Sei. Charles Bukowski, Donne. Nessun dubbio, trattasi di scureggione, ma almeno non era un ipocrita.

No?

Vabbè fate come volete, c’è stato un tempo in cui lo leggevano tutti. È andata così. RIP.

Bukowski

“I racconti” di Edgar Allan Poe (Garzanti) e “I Racconti” di Franz Kafka (Bur)

Sette. Ma ovviamente Lectures on Quantum Mechanics di Steven Weinberg. Va bene era l’ultimo scherzo. Il mio settimo e ultimo libro sono due libri: i racconti di Edgar Allan Poe e i racconti di Kafka, e tutto il resto è letteratura.
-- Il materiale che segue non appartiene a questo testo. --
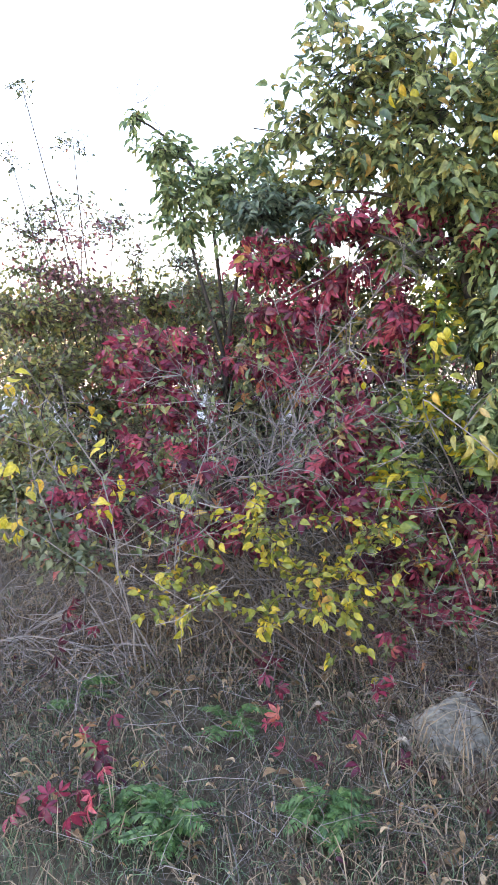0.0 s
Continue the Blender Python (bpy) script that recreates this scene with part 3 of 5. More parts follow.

En passant, mi fanno molto ridere quelli che, assumendo un tono mistico, affermano che “il racconto in fondo è il genere più alto della letteratura”. Poi si mettono a fare paragoni, che so, con la musica da camera, con l’orologeria svizzera, oppure corrugando la fronte e cercando le ragazze nel pubblico si accaldano nell’illustrare quanto sia difficile concentrare un’immagine, un’emozione, un colpo di teatro, senza sbavature, senza eccessi, nelle poche pagine di un racconto. E poi. Ecco, io la penso allo stesso modo (gigionismi inclusi).